Begonnen hatte die Protestaktion, nachdem sich die republikanische Mehrheit geweigert hatte, über Gesetzentwürfe für ein eingeschränktes Waffenrecht abstimmen zu lassen. Die Initiativen sehen vor, Terrorverdächtigen den Kauf von Schusswaffen zu verbieten und die Überprüfungen von potenziellen Waffenkäufern auszuweiten.

Die Vorstöße waren zuvor bereits im Senat von der dortigen Mehrheit der Republikaner abgeschmettert worden. Der Streit um das Waffenrecht war durch den Anschlag von Orlando mit 49 Todesopfern am 12. Juni neu angeheizt worden. Der mutmaßlich islamistische Attentäter hatte sich seine Waffen besorgen können, obwohl er von der Bundespolizei FBI beobachtet und vernommen worden war.

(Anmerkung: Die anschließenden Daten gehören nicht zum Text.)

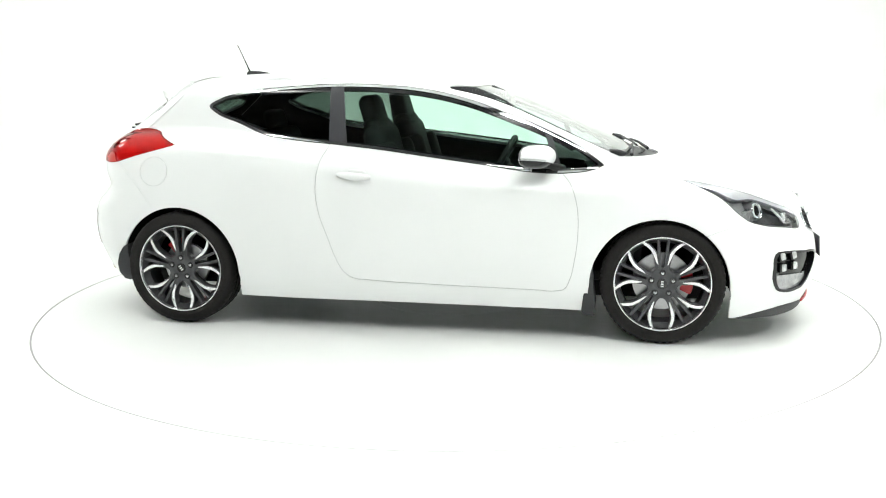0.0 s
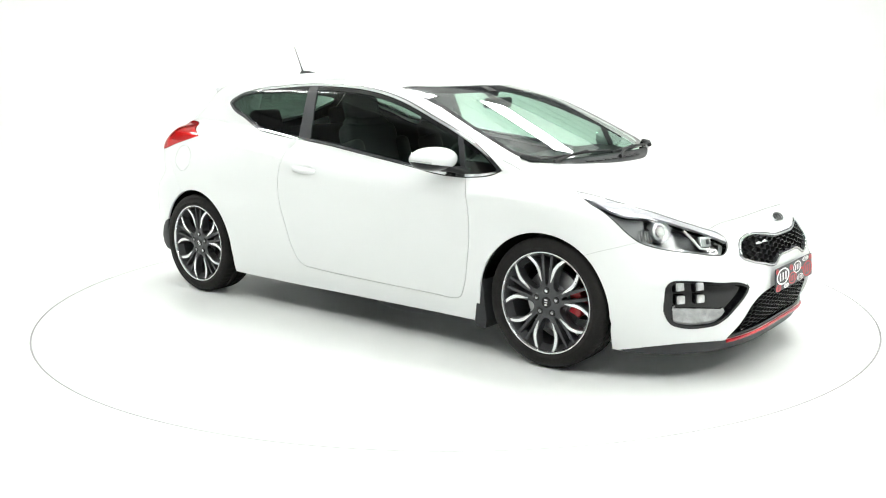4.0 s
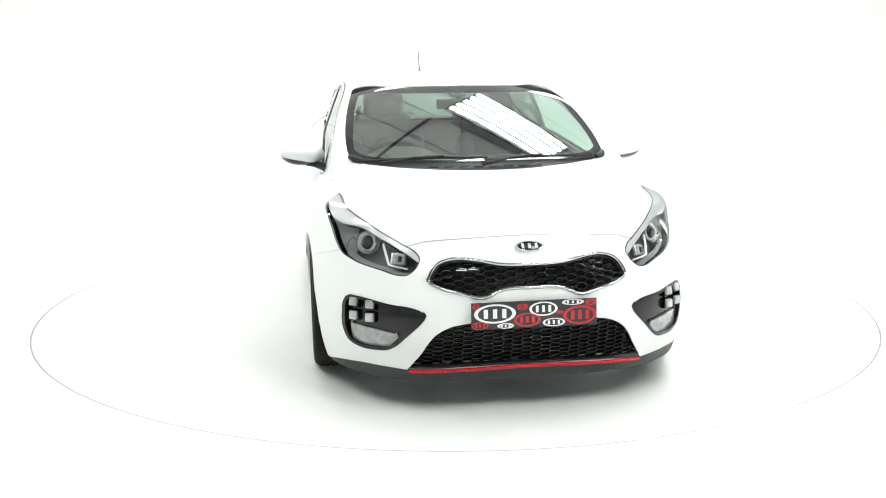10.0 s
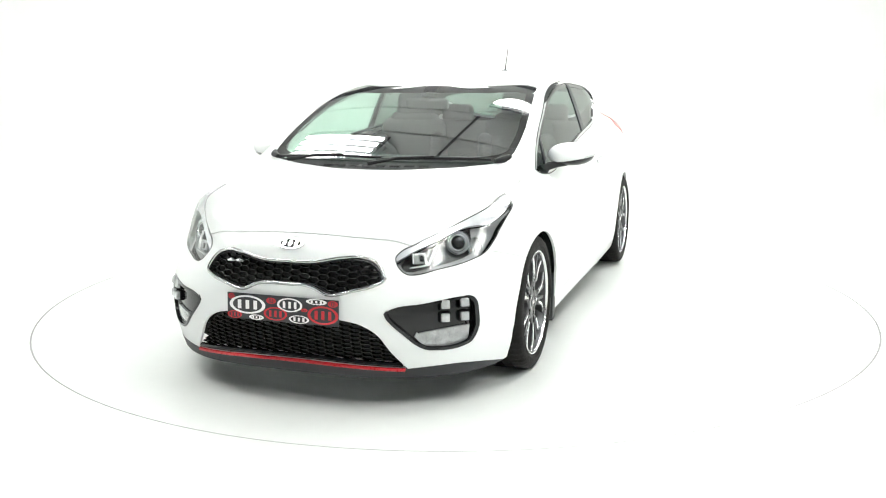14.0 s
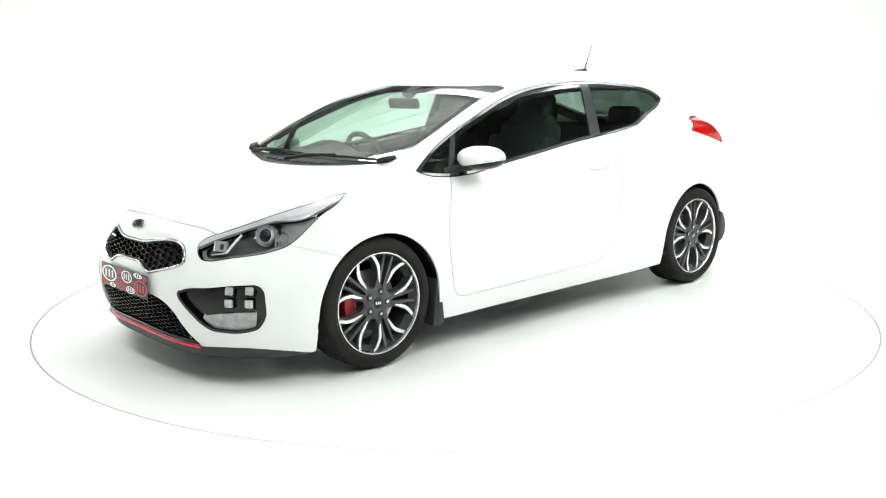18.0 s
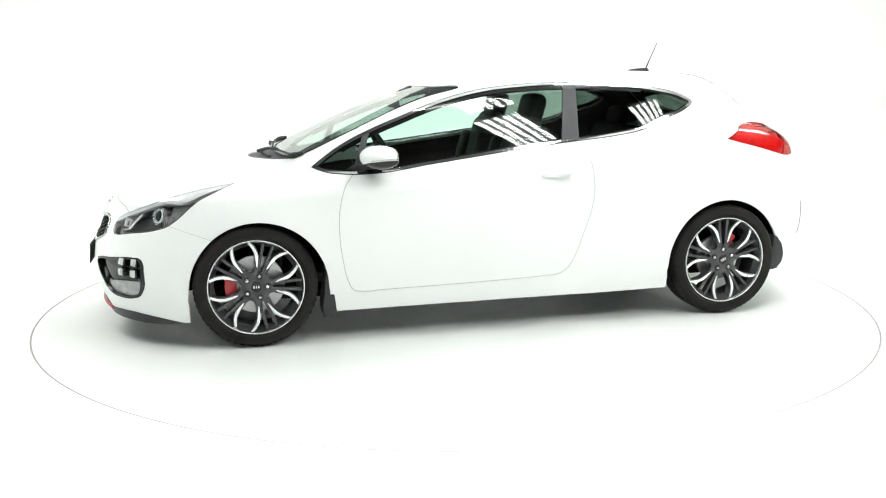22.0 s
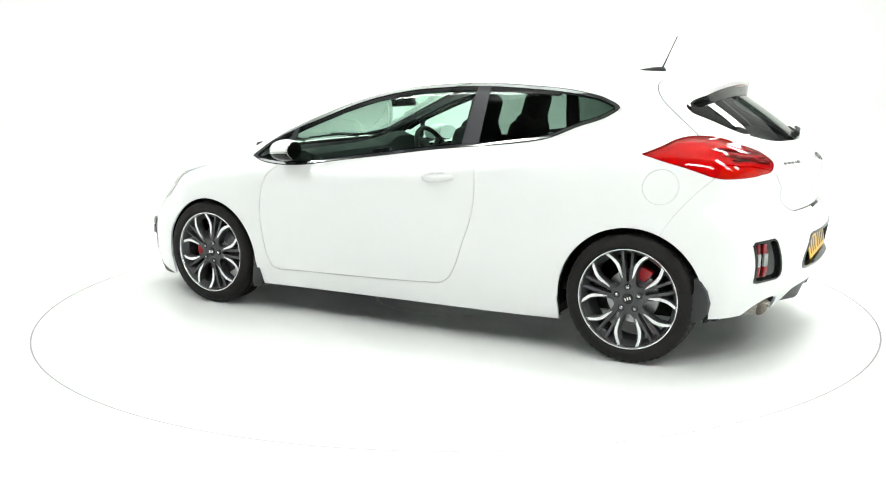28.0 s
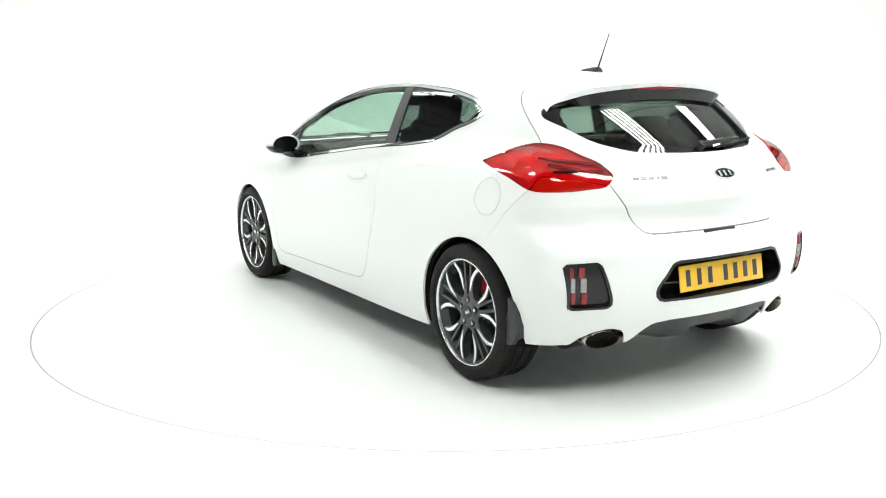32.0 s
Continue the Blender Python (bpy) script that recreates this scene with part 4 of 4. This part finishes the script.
# antenna
bm = bmesh.new()
ringv = []
for x0, w, h in ((-1.08, .006, .005), (-1.11, .015, .013), (-1.15, .02, .02), (-1.19, .022, .025), (-1.216, .022, .027), (-1.226, .017, .018)):
    zz = skin_z(x0, 0)
    ringv.append([bm.verts.new((x0, w * math.cos(a), zz - .002 + h * max(0, math.sin(a)))) for a in np.linspace(0, math.pi, 9)])
for a, b in zip(ringv, ringv[1:]):
    for k in range(8):
        bm.faces.new((a[k], a[k + 1], b[k + 1], b[k]))
bm.faces.new(ringv[0])
bm.faces.new(ringv[-1][::-1])
bmesh.ops.recalc_face_normals(bm, faces=bm.faces)
antenna = part("antenna", bm, BLACK_PLASTIC, car, "black roof antenna with a short rod")
part("antenna_rod", tube([(-1.208, 0, 1.4), (-1.212, 0, 1.412), (-1.245, 0, 1.485), (-1.285, 0, 1.572)], [.007, .005, .0032, .0026], 8), BLACK_PLASTIC, antenna)
# rear wiper
def on_rear(y, z, out):
    yy = y if abs(y) > 1e-3 else 1e-3
    p = np.array([[skin_x(yy, z, False), yy, z]])
    return tuple(p[0] + skin_normal(p)[0] * out)
wiper = part("rear_wiper", tube([on_rear(.03, 1.058, .022), on_rear(-.1, 1.066, .026), on_rear(-.25, 1.072, .022)], [.014, .011, .007], 8), BLACK_PLASTIC, car, "black rear wiper at rest")
part("wiper_blade", tube([on_rear(-.06, 1.052, .008), on_rear(-.2, 1.06, .009), on_rear(-.4, 1.072, .01)], .006, 6), RUBBER, wiper)
part("wiper_pivot", tube([on_rear(.03, 1.058, .0), on_rear(.03, 1.058, .032)], .017, 16), BLACK_PLASTIC, wiper)
nr = skin_normal(np.array([[-2.01, 1e-4, .953]]))[0]
badge(face_on(skin_x(3e-4, .953, False) - .002, 0, .953, nr), .122, .056)
# lettering as plain strokes
for y0, w, h in ((.43, .024, .02), (.398, .024, .02), (.366, .024, .02), (.336, .006, .02), (.308, .026, .026)):
    p = np.array([[skin_x(y0, .953, False), y0, .953]])
    part("badge_bar", placed(box(0, 0, .002, w, h * .55, .004), face_on(p[0, 0], y0, .953, skin_normal(p)[0])), LETTER_METAL, car, "chrome lettering bar", bevel=.001)
for y0, w in ((-.352, .05), (-.41, .05)):
    p = np.array([[skin_x(y0, .944, False), y0, .944]])
    part("badge_bar", placed(box(0, 0, .002, w, .014, .004), face_on(p[0, 0], y0, .944, skin_normal(p)[0])), LETTER_METAL, car, "chrome lettering bar", bevel=.001)
part("tailgate_handle", box(-2.018, .015, .714, .03, .19, .014), GREY_PLASTIC, car, "dark tailgate grip", bevel=.004)
p = np.array([[skin_x(1e-3, .872, False), 1e-3, .872]])
part("lock_cover", placed(box(0, 0, .001, .022, .032, .004), face_on(p[0, 0], .004, .872, skin_normal(p)[0])), PLATE_WHITE, car, "white lock cover", bevel=.002)
# parking sensors
for y0, z0 in ((.335, .606), (-.335, .606)):
    p = np.array([[skin_x(y0, z0, False), y0, z0]])
    m = face_on(p[0, 0], y0, z0, skin_normal(p)[0])
    sensor = part("parking_sensor", prism(ellipse(.018, .018, 20), .0015, m), WHITE_PAINT, car, "small round white parking sensor")
    part("sensor_edge", placed(ring_mesh(.021, .021, .0016, .0008, 20), m), GAP, sensor)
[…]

„Die Zeit für Schweigen und Geduld ist lange vorbei“, begründete der Abgeordnete John Lewis den Sitzstreik. Der 76-jährige Afroamerikaner ist eine Ikone der Bürgerrechtsbewegung der 60er Jahre und über die Parteigrenzen hinaus respektiert. In den 60er Jahren wurde das Sit-in häufig als Instrument des Protests eingesetzt.

Für seine Protestaktion bekam Lewis den Rückhalt von Präsident Barack Obama, der in den vergangenen Jahren mit mehreren Anläufen zur Einschränkung des Waffenrechts am Widerstand der Republikaner gescheitert war. „Danke John Lewis, dass Du die Führung beim Thema Waffengewalt übernimmst, wo wir es am meisten brauchen“, schrieb Obama auf Twitter.

Die republikanische Mehrheit blieb jedoch unnachgiebig. Der Chef des Repräsentantenhauses, Paul Ryan, bezeichnete die Aktion als „Publicity-Trick“. Er sah sich gezwungen, die Plenarsitzung am späten Abend fortzusetzen. Dabei ließ er in einem - letztlich vergeblichen - Versuch, die Ordnung wiederherzustellen, über andere Themen beraten, während die Abgeordneten weiter vor dem Rednerpult saßen.

Anschließend beraumte Ryan die übliche zweiwöchige Sitzungspause rund um den Unabhängigkeitstag am 4. Juli an. Einige Demokraten blieben dennoch sitzen und verbrachten, mit Decken und Polstern ausgestattet, die Nacht im Plenarsaal.

Da während des Sitzstreiks die Parlamentssitzung großteils formell unterbrochen war, blieben die Kameras abgeschaltet. Der Parlamentssender C-Span behalf sich damit, dass er von den Demokraten per Smartphone gesendete Livestreams nutzte. „Die Republikaner im Repräsentantenhaus haben zwar die Kameras abgeschaltet, doch sie können nicht unsere Stimme abschalten“, schrieb die voraussichtliche Präsidentschaftskandidatin der Demokraten, Hillary Clinton.